## Task directions
Images are not part of the copy; transcribe all the data exactly.

## Dataset content
----

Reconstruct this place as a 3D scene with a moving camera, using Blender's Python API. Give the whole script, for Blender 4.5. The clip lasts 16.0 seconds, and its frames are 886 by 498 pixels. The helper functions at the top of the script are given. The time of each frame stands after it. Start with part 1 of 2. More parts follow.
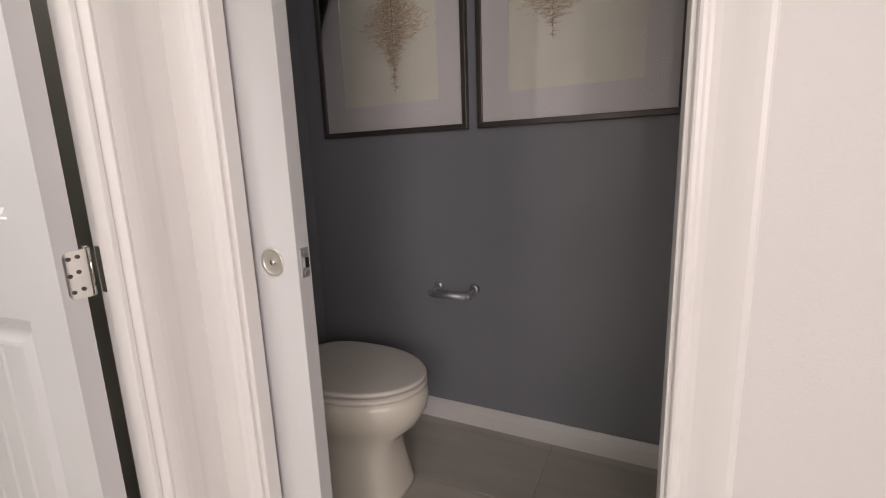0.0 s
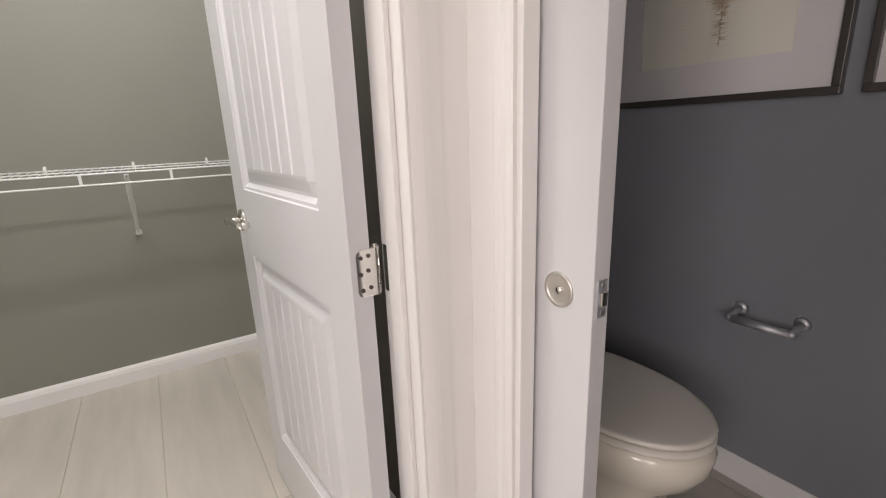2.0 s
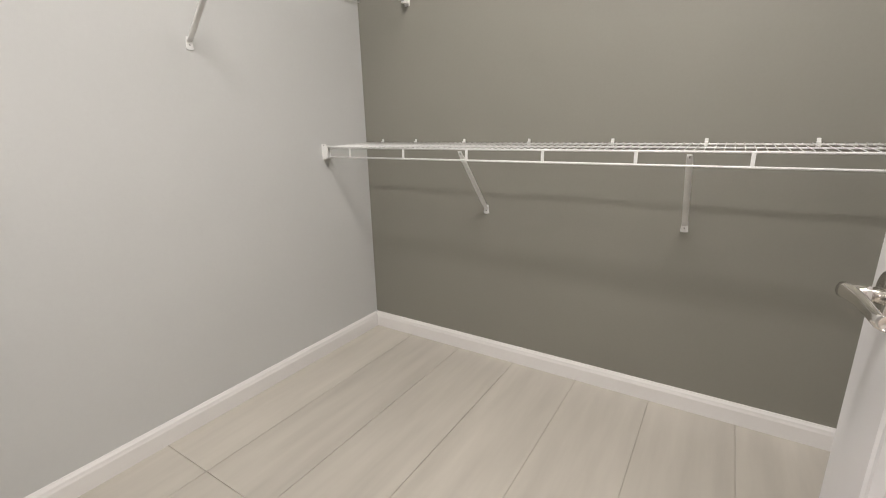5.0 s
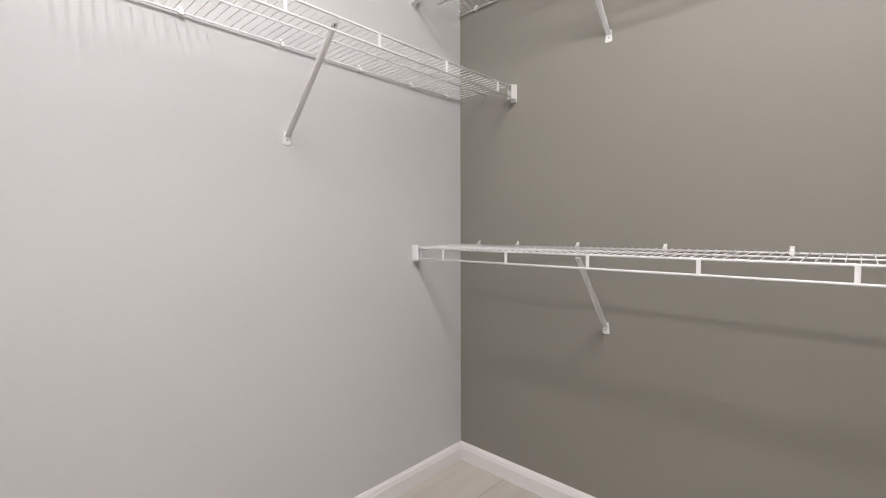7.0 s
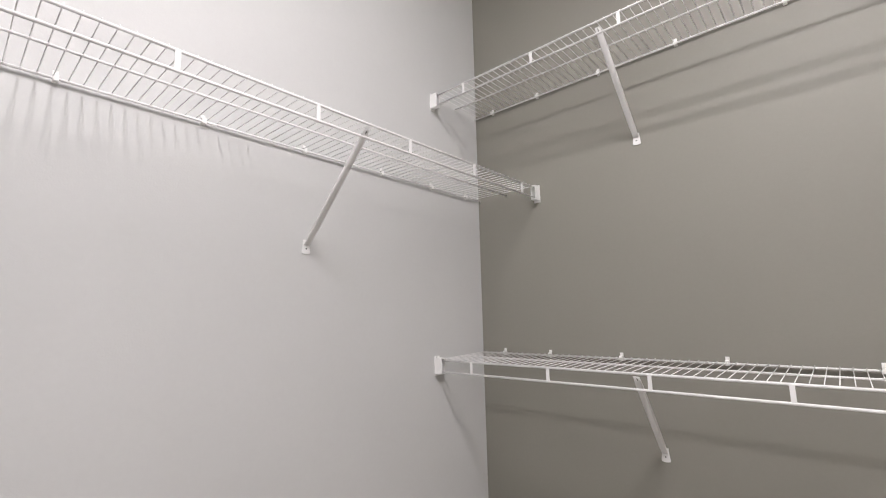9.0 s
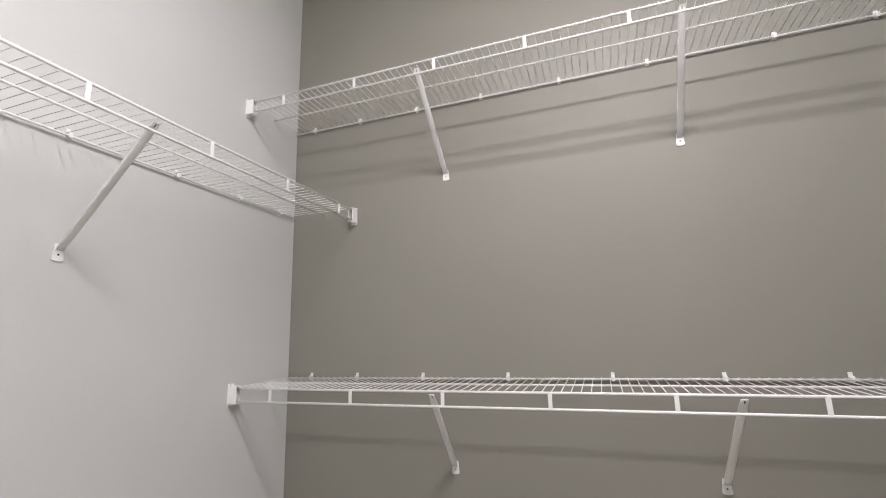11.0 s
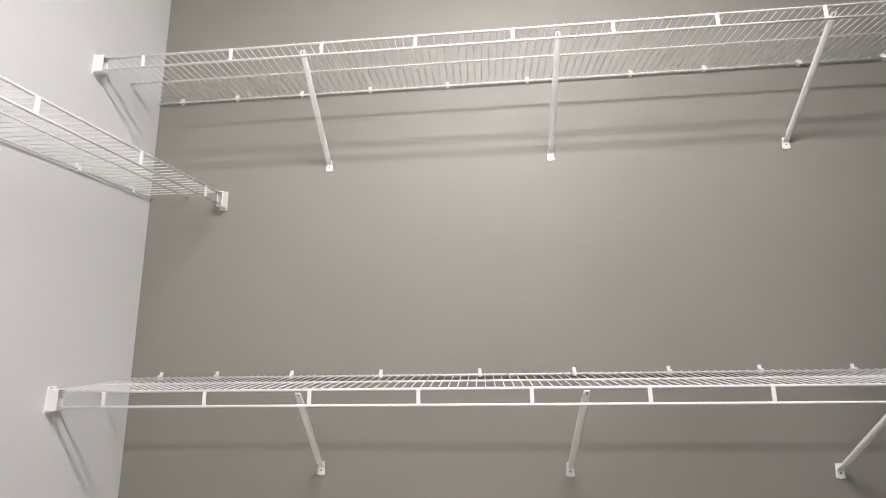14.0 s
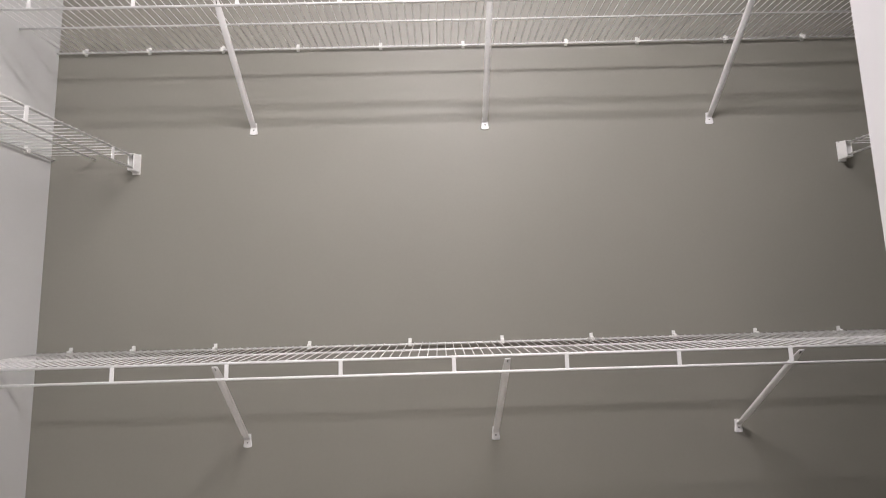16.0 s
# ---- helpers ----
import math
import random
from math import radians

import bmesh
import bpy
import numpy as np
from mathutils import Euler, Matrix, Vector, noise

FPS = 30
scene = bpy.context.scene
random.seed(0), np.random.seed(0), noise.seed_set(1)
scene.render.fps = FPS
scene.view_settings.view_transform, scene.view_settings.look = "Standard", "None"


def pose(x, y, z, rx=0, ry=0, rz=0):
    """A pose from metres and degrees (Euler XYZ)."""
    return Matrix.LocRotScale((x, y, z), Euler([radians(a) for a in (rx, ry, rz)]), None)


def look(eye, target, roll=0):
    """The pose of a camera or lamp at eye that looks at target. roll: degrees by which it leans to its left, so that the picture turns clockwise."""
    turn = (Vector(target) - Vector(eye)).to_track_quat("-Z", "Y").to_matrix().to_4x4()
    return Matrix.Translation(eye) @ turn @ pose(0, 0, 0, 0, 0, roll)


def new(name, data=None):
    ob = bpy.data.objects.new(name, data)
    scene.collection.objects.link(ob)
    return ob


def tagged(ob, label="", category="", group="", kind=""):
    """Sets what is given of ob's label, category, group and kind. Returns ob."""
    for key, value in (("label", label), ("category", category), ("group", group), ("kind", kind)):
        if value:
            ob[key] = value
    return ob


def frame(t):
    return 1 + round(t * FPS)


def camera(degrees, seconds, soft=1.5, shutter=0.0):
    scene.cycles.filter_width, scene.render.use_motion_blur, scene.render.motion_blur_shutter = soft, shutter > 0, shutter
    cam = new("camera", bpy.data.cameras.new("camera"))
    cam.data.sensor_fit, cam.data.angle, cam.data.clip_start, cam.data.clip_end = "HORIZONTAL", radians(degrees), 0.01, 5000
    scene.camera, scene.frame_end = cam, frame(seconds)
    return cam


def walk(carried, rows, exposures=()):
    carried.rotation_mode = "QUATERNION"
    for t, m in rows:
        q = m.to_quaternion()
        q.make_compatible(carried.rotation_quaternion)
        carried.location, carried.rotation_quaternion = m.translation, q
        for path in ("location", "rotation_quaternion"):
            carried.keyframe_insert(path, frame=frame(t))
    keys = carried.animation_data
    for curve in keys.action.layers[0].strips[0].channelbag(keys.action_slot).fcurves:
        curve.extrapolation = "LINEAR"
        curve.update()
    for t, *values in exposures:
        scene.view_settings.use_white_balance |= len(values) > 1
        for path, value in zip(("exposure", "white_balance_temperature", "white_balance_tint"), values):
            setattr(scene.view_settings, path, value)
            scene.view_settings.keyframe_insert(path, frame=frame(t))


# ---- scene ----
cam = camera(89.9, 16.0, 1.12)
PATH = [
    (0, (0.283, 0.139, 1.083), (-0.579, 1.903, 0.701), -2.1),
    (0.5, (0.258, 0.158, 1.08), (-0.676, 1.872, 0.644), -2.3),
    (1, (0.202, 0.183, 1.105), (-0.904, 1.774, 0.612), -2.4),
    (1.5, (0.125, 0.213, 1.145), (-1.193, 1.623, 0.623), -2.0),
    (2, (0.059, 0.253, 1.148), (-1.562, 1.305, 0.635), -2.2),
    (2.5, (-0.024, 0.309, 1.138), (-1.868, 0.892, 0.628), -1.4),
    (3, (-0.118, 0.3, 1.127), (-2.04, 0.526, 0.622), -1.0),
    (3.5, (-0.275, 0.292, 1.115), (-2.206, 0.198, 0.603), -1.2),
    (4, (-0.4, 0.291, 1.125), (-2.27, -0.167, 0.585), -1.8),
    (4.5, (-0.527, 0.305, 1.128), (-2.268, -0.519, 0.588), -1.7),
    (5, (-0.635, 0.283, 1.123), (-2.258, -0.758, 0.59), -1.2),
    (5.2, (-0.676, 0.263, 1.125), (-2.271, -0.823, 0.599), -0.8),
    (7.3, (-0.855, -0.012, 1.115), (-2.304, -1.39, 1.057), -0.4),
    (7.5, (-0.853, -0.041, 1.129), (-2.299, -1.422, 1.081), -0.6),
    (8, (-0.84, -0.122, 1.163), (-2.285, -1.498, 1.293), -0.5),
    (8.5, (-0.859, -0.168, 1.191), (-2.294, -1.54, 1.431), -0.6),
    (9, (-0.868, -0.167, 1.206), (-2.347, -1.48, 1.502), -1.2),
    (9.5, (-0.869, -0.153, 1.212), (-2.533, -1.215, 1.535), -2.2),
    (10, (-0.868, -0.158, 1.202), (-2.633, -1.033, 1.55), -2.0),
    (10.2, (-0.872, -0.15, 1.198), (-2.663, -0.965, 1.555), -2.2),
    (12.3, (-0.909, -0.115, 1.189), (-2.816, -0.576, 1.578), -0.6),
    (12.5, (-0.896, -0.124, 1.193), (-2.814, -0.548, 1.571), -1.0),
    (13, (-0.899, -0.12, 1.193), (-2.837, -0.443, 1.567), -1.1),
    (13.5, (-0.904, -0.111, 1.185), (-2.854, -0.349, 1.563), -1.0),
    (14, (-0.908, -0.095, 1.186), (-2.867, -0.255, 1.556), -1.1),
    (14.5, (-0.911, -0.075, 1.185), (-2.877, -0.166, 1.542), -1.2),
    (15, (-0.919, -0.049, 1.173), (-2.89, -0.078, 1.51), -1.4),
    (15.5, (-0.925, -0.016, 1.177), (-2.904, -0.013, 1.466), -1.6),
    (16, (-0.934, -0.001, 1.187), (-2.921, 0.02, 1.419), -1.6),
]
# the camera's own gain and white balance drift: seconds, stops, kelvin, tint
GAIN = [
    (0, -0.12, 6680, 12), (1, -0.04, 6680, 11), (2, -0.12, 6620, 11), (2.5, -0.28, 6650, 11), (3, -0.27, 6650, 9.5), (3.5, -0.46, 6700, 9.5), (4, 0.0, 6750, 10), (4.5, 0.05, 6750, 10), (5, 0.04, 6720, 11),
    (7.5, 0.06, 6420, 16), (9, -0.03, 6400, 16), (10, -0.06, 6400, 16), (12.5, 0.13, 6400, 16.5), (14.5, 0.42, 6400, 15), (15, 0.40, 6400, 16.5), (16, 0.08, 6420, 17),
]
walk(cam, [(t, look(eye, target, roll)) for t, eye, target, roll in PATH], GAIN)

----

## Response
Reconstruct this place as a 3D scene with a moving camera, using Blender's Python API. Give the whole script, for Blender 4.5. The clip lasts 16.0 seconds, and its frames are 886 by 498 pixels. The helper functions at the top of the script are given. The time of each frame stands after it. Start with part 1 of 2. More parts follow.
0.0 s
2.0 s
5.0 s
7.0 s
9.0 s
11.0 s
14.0 s
16.0 s
# ---- helpers ----
import math
import random
from math import radians

import bmesh
import bpy
import numpy as np
from mathutils import Euler, Matrix, Vector, noise

FPS = 30
scene = bpy.context.scene
random.seed(0), np.random.seed(0), noise.seed_set(1)
scene.render.fps = FPS
scene.view_settings.view_transform, scene.view_settings.look = "Standard", "None"


def pose(x, y, z, rx=0, ry=0, rz=0):
    """A pose from metres and degrees (Euler XYZ)."""
    return Matrix.LocRotScale((x, y, z), Euler([radians(a) for a in (rx, ry, rz)]), None)


def look(eye, target, roll=0):
    """The pose of a camera or lamp at eye that looks at target. roll: degrees by which it leans to its left, so that the picture turns clockwise."""
    turn = (Vector(target) - Vector(eye)).to_track_quat("-Z", "Y").to_matrix().to_4x4()
    return Matrix.Translation(eye) @ turn @ pose(0, 0, 0, 0, 0, roll)


def new(name, data=None):
    ob = bpy.data.objects.new(name, data)
    scene.collection.objects.link(ob)
    return ob


def tagged(ob, label="", category="", group="", kind=""):
    """Sets what is given of ob's label, category, group and kind. Returns ob."""
    for key, value in (("label", label), ("category", category), ("group", group), ("kind", kind)):
        if value:
            ob[key] = value
    return ob


def frame(t):
    return 1 + round(t * FPS)


def camera(degrees, seconds, soft=1.5, shutter=0.0):
    scene.cycles.filter_width, scene.render.use_motion_blur, scene.render.motion_blur_shutter = soft, shutter > 0, shutter
    cam = new("camera", bpy.data.cameras.new("camera"))
    cam.data.sensor_fit, cam.data.angle, cam.data.clip_start, cam.data.clip_end = "HORIZONTAL", radians(degrees), 0.01, 5000
    scene.camera, scene.frame_end = cam, frame(seconds)
    return cam


def walk(carried, rows, exposures=()):
    carried.rotation_mode = "QUATERNION"
    for t, m in rows:
        q = m.to_quaternion()
        q.make_compatible(carried.rotation_quaternion)
        carried.location, carried.rotation_quaternion = m.translation, q
        for path in ("location", "rotation_quaternion"):
            carried.keyframe_insert(path, frame=frame(t))
    keys = carried.animation_data
    for curve in keys.action.layers[0].strips[0].channelbag(keys.action_slot).fcurves:
        curve.extrapolation = "LINEAR"
        curve.update()
    for t, *values in exposures:
        scene.view_settings.use_white_balance |= len(values) > 1
        for path, value in zip(("exposure", "white_balance_temperature", "white_balance_tint"), values):
            setattr(scene.view_settings, path, value)
            scene.view_settings.keyframe_insert(path, frame=frame(t))


# ---- scene ----
cam = camera(89.9, 16.0, 1.12)
PATH = [
    (0, (0.283, 0.139, 1.083), (-0.579, 1.903, 0.701), -2.1),
    (0.5, (0.258, 0.158, 1.08), (-0.676, 1.872, 0.644), -2.3),
    (1, (0.202, 0.183, 1.105), (-0.904, 1.774, 0.612), -2.4),
    (1.5, (0.125, 0.213, 1.145), (-1.193, 1.623, 0.623), -2.0),
    (2, (0.059, 0.253, 1.148), (-1.562, 1.305, 0.635), -2.2),
    (2.5, (-0.024, 0.309, 1.138), (-1.868, 0.892, 0.628), -1.4),
    (3, (-0.118, 0.3, 1.127), (-2.04, 0.526, 0.622), -1.0),
    (3.5, (-0.275, 0.292, 1.115), (-2.206, 0.198, 0.603), -1.2),
    (4, (-0.4, 0.291, 1.125), (-2.27, -0.167, 0.585), -1.8),
    (4.5, (-0.527, 0.305, 1.128), (-2.268, -0.519, 0.588), -1.7),
    (5, (-0.635, 0.283, 1.123), (-2.258, -0.758, 0.59), -1.2),
    (5.2, (-0.676, 0.263, 1.125), (-2.271, -0.823, 0.599), -0.8),
    (7.3, (-0.855, -0.012, 1.115), (-2.304, -1.39, 1.057), -0.4),
    (7.5, (-0.853, -0.041, 1.129), (-2.299, -1.422, 1.081), -0.6),
    (8, (-0.84, -0.122, 1.163), (-2.285, -1.498, 1.293), -0.5),
    (8.5, (-0.859, -0.168, 1.191), (-2.294, -1.54, 1.431), -0.6),
    (9, (-0.868, -0.167, 1.206), (-2.347, -1.48, 1.502), -1.2),
    (9.5, (-0.869, -0.153, 1.212), (-2.533, -1.215, 1.535), -2.2),
    (10, (-0.868, -0.158, 1.202), (-2.633, -1.033, 1.55), -2.0),
    (10.2, (-0.872, -0.15, 1.198), (-2.663, -0.965, 1.555), -2.2),
    (12.3, (-0.909, -0.115, 1.189), (-2.816, -0.576, 1.578), -0.6),
    (12.5, (-0.896, -0.124, 1.193), (-2.814, -0.548, 1.571), -1.0),
    (13, (-0.899, -0.12, 1.193), (-2.837, -0.443, 1.567), -1.1),
    (13.5, (-0.904, -0.111, 1.185), (-2.854, -0.349, 1.563), -1.0),
    (14, (-0.908, -0.095, 1.186), (-2.867, -0.255, 1.556), -1.1),
    (14.5, (-0.911, -0.075, 1.185), (-2.877, -0.166, 1.542), -1.2),
    (15, (-0.919, -0.049, 1.173), (-2.89, -0.078, 1.51), -1.4),
    (15.5, (-0.925, -0.016, 1.177), (-2.904, -0.013, 1.466), -1.6),
    (16, (-0.934, -0.001, 1.187), (-2.921, 0.02, 1.419), -1.6),
]
# the camera's own gain and white balance drift: seconds, stops, kelvin, tint
GAIN = [
    (0, -0.12, 6680, 12), (1, -0.04, 6680, 11), (2, -0.12, 6620, 11), (2.5, -0.28, 6650, 11), (3, -0.27, 6650, 9.5), (3.5, -0.46, 6700, 9.5), (4, 0.0, 6750, 10), (4.5, 0.05, 6750, 10), (5, 0.04, 6720, 11),
    (7.5, 0.06, 6420, 16), (9, -0.03, 6400, 16), (10, -0.06, 6400, 16), (12.5, 0.13, 6400, 16.5), (14.5, 0.42, 6400, 15), (15, 0.40, 6400, 16.5), (16, 0.08, 6420, 17),
]
walk(cam, [(t, look(eye, target, roll)) for t, eye, target, roll in PATH], GAIN)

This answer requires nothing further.